Postgresql – Improving indexing of jsonb data when the json structure is well defined

indexindex-tuningjsonpostgresqlview

I have a simple table records that contains a primary key (id) and a jsonb field (data). The structure of the jsonb is consistent across all rows. I have created a view (metadata) for this table which extracts a particular value category, which I can then run queries against.

CREATE VIEW metadata AS
SELECT id as id,
       data -> 'some_key' -> 'some_array' ->> 0 as category
FROM records;

(the data structure is not controlled by me)

I can use this VIEW to perform queries like:

SELECT category
FROM metadata
WHERE category = 'category_0';

and it behaves as expected.

I was experiencing slow performance out of the above query (and similar equality queries), so I added an index as follows:

CREATE INDEX metadata_category_idx ON records ((data -> 'some_key' -> 'some_array ->> 0));

This has not improved my performance as I would have expected when I query for a particular category using string equality. It should be noted that for "categories" with a small number of rows, EXPLAIN ANALYZE tells me its using the index, however for "categories" with a large number of rows, it falls back to sequential searching. There are approximately 350k rows in my table. I've tried each type of index (i.e. GIN, GIST) with no measured benefits.

I intend to strictly use string equality when querying this view, and I have little control over the structure of the json object in data.
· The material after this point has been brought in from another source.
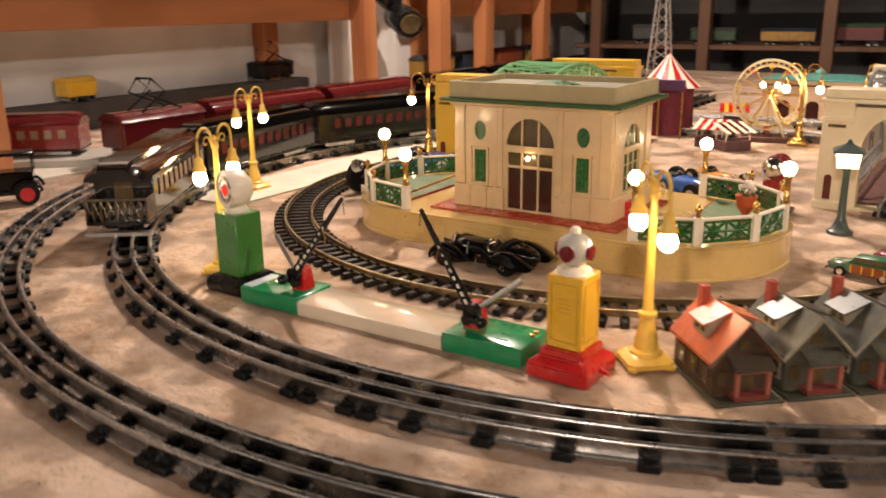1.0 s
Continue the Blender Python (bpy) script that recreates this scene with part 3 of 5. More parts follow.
for ax in ((0, -1), (1, 0), (0, 1), (-1, 0)):
    lens = part("lens", tube(B(), [(ax[0] * r, ax[1] * r, 0.1425) for r in (0.0165, 0.0205, 0.0215)], [0.0088, 0.0088, 0.006], 18), surf("red lens glass", (0.13, 0.004, 0.008), 0.1, var=0.1), hd, "dark red lens")
part("terminal", cyl(B(), (0.0375, -0.004, 0.012), (0.05, -0.008, 0.012), 0.003, seg=8), RED, signal)


# ---- boulevard lamps ----
def boulevard_lamp(metal):
    t = thing("street_lamp", "yellow twin-arm toy street lamp with lit bulbs", "toy street lamp", group="twin-arm street lamps")
    bm = B()
    for a in (45, 135, 225, 315):
        c, s = math.cos(radians(a)), math.sin(radians(a))
        ball(bm, (0.031 * c, 0.031 * s, 0.004), 0.0058, 8, (1.2, 1.2, 0.7))
    loft(bm, [[(a * w, b * w, z) for a, b in ((-1, -0.75), (-0.75, -1), (0.75, -1), (1, -0.75), (1, 0.75), (0.75, 1), (-0.75, 1), (-1, 0.75))] for w, z in ((0.027, 0.004), (0.027, 0.010), (0.022, 0.014), (0.019, 0.016))])
    part("base", bm, metal, t)
    part("column", lathe(B(), [(0.019, 0.015), (0.0185, 0.019), (0.0145, 0.022), (0.0135, 0.030), (0.0085, 0.054), (0.0082, 0.058), (0.0108, 0.060), (0.0108, 0.064), (0.0072, 0.067), (0.0058, 0.075), (0.0042, 0.195), (0.0062, 0.198), (0.0062, 0.202), (0.003, 0.207), (0.0042, 0.212), (0.001, 0.217)], seg=14), metal, t)
    for s in (-1, 1):
        pts = [(s * 0.003, 0, 0.193), (s * 0.010, 0, 0.208)]
        pts += [(s * (0.026 - 0.018 * math.cos(radians(a))), 0, 0.212 + 0.018 * math.sin(radians(a))) for a in range(0, 181, 20)]
        pts += [(s * 0.0445, 0, 0.196), (s * 0.0445, 0, 0.187)]
        arm = part("arm", tube(B(), pts, 0.0022, 7), metal, t)
        pts = [(s * (0.022 - (0.011 - 0.0012 * k) * math.cos(radians(40 * k))), 0, 0.208 + (0.011 - 0.0012 * k) * math.sin(radians(40 * k))) for k in range(9)]
        part("scroll", tube(B(), pts, 0.0015, 6), metal, arm)
        part("socket", lathe(B(), [(0.003, 0.190), (0.0062, 0.187), (0.007, 0.178), (0.0105, 0.172), (0.0105, 0.169)], (s * 0.0445, 0, 0), 12), metal, arm)
        part("bulb", ball(B(), (s * 0.0445, 0, 0.159), 0.0105, 12, (1, 1, 1.15)), BULB, arm, "lit round bulb")
    return t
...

What would be the best way to construct my index such that the above query can run more efficiently?

Best Answer

If category were a regular column and not an expression, PostgreSQL would choose an index-only scan, which would be much faster if the table has been vacuumed recently. But index-only scans are not supported on expression indexes like that, see the documentation:

In principle, index-only scans can be used with expression indexes. For example, given an index on f(x) where x is a table column, it should be possible to execute

SELECT f(x) FROM tab WHERE f(x) < 1;

as an index-only scan; and this is very attractive if f() is an expensive-to-compute function. However, PostgreSQL's planner is currently not very smart about such cases. It considers a query to be potentially executable by index-only scan only when all columns needed by the query are available from the index. In this example, x is not needed except in the context f(x), but the planner does not notice that and concludes that an index-only scan is not possible. If an index-only scan seems sufficiently worthwhile, this can be worked around by adding x as an included column, for example

CREATE INDEX tab_f_x ON tab (f(x)) INCLUDE (x);

An additional caveat, if the goal is to avoid recalculating f(x), is that the planner won't necessarily match uses of f(x) that aren't in indexable WHERE clauses to the index column. It will usually get this right in simple queries such as shown above, but not in queries that involve joins. These deficiencies may be remedied in future versions of PostgreSQL.

So you would jave to include the JSON column in the index to get an index-only scan. This may be impossible, if the size of the JSON is too big. Otherwise, it may still improve the speed of the query, even though such a large index will we much less efficient.

Essentially, you are suffering from a bad data model. Given that the structure of the JSONs is the same for all rows, that should certainly have been designed using normal table columns and avoiding jsonb. Then the problem would not exist.